Air Force Drops Discharge Of Sexual Assault Victim - After Story Breaks

The Air Force has dropped its recommendation to discharge a servicewoman who claimed that she was sexually harassed and assaulted by three of her superiors -- two days after the Air Force Times first reported on the alleged retaliation.

Ciera Bridges, a senior airman at Nellis Air Force Base, claims that her chain of command has been retaliating against her since she began making complaints that she was being sexually harassed and assaulted. Bridges says her superiors have reprimanded her multiple times since the harassment began in 2009, and the Air Force recommended in January that she be discharged from the military. Meanwhile, one staff sergeant who allegedly forced her onto a desk in a dark office and pressed his groin against her is still serving in the Air Force.

Shortly after the Air Force Times published a story Monday on the Air Force's alleged culture of retaliation -- including Bridges' story -- the publication reported Wednesday that the Air Force had dropped its discharge recommendation.

Bridges' Air Force attorney, Capt. Windel L. Patterson, said Bridges is pleased with the decision, but continues to seek justice for the crimes committed against her.

"My client is grateful for the attention her plight received and for all of the positive responses and assistance. She is thankful for the resolution on the discharge and elated to have the opportunity to remain in the Air Force," Patterson said in a statement. "But the emotional scars from years of harassment and assault, as well as nearly 10 months of stress and fearing for her Air Force career along with being subjugated as an outcast, remain. My client is resolute that action needs to be taken against those in her unit whom violated her trust."

Nellis Air Force Base did not respond to a request for comment.

According to a Pentagon report released earlier this year, 62 percent of servicemen and servicewomen who reported sexual assault say they faced some kind of retaliation afterward from the chain of command. Protect Our Defenders, a sexual assault victim advocacy group that has been helping Bridges with her case, said the incident underscores the need for Congress to pass a bill like that of Sen. Kirsten Gillibrand (D-N.Y.), which would remove military sexual assault cases from the chain of command.

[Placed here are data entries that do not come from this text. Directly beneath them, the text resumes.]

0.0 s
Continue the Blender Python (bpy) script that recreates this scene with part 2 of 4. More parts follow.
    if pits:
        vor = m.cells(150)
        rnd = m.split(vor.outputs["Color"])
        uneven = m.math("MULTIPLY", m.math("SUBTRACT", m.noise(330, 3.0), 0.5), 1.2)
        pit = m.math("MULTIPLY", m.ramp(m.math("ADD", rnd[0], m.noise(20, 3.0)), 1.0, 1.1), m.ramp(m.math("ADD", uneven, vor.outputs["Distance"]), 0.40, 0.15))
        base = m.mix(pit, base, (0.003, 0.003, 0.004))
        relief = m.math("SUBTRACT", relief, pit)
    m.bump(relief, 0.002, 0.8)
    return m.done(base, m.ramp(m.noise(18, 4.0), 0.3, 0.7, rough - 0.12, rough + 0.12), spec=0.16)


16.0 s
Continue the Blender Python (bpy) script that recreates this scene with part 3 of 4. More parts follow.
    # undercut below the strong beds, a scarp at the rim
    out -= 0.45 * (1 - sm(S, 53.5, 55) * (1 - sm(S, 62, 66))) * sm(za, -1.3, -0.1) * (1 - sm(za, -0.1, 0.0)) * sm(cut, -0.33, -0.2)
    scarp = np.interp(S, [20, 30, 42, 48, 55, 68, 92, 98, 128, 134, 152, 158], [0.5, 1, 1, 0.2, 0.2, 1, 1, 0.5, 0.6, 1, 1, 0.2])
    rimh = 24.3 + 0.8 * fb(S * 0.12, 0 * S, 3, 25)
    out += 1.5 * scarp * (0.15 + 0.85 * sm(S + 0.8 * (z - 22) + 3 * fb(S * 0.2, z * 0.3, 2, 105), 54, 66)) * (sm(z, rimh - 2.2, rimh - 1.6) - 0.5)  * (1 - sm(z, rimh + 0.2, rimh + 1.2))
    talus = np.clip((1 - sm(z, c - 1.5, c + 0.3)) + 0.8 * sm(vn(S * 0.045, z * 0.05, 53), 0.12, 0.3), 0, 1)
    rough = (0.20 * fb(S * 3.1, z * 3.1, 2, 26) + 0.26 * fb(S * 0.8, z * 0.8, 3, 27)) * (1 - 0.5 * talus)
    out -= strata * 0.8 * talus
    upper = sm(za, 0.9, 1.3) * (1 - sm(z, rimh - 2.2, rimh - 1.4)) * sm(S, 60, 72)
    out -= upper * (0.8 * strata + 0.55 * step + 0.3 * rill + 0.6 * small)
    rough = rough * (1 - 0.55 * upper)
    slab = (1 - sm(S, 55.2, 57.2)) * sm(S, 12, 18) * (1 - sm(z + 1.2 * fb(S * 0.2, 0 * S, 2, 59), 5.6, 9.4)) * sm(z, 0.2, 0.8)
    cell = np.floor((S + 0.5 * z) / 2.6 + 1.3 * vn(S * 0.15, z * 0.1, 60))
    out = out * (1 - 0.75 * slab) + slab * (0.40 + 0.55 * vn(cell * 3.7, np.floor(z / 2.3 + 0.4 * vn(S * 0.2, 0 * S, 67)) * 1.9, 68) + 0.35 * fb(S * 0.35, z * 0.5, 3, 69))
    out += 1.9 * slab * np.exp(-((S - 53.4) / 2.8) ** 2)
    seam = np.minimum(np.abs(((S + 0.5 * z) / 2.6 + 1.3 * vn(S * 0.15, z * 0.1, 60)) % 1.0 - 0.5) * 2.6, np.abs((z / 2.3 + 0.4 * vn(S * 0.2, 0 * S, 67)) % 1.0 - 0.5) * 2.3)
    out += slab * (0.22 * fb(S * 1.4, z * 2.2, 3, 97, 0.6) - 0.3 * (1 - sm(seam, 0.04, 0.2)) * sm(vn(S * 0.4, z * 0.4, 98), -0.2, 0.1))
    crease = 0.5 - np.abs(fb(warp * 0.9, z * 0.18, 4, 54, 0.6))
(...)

"Unfortunately, what happened to Airman Bridges is something we see far too often in the military -- the victim of sexual harassment and assault is punished for coming forward," Nancy Parrish, president of Protect Our Defenders, said in a statement. "We call on the military to conduct an investigation into the retaliation that Bridges has faced. Our brave sons and daughters, brothers and sisters that risk their lives for us deserve to receive justice equal to the civilians they protect. We need a professional, independent, impartial military justice system, rather than leaving the authority to prosecute and adjudicate in the hands of an often biased chain of command."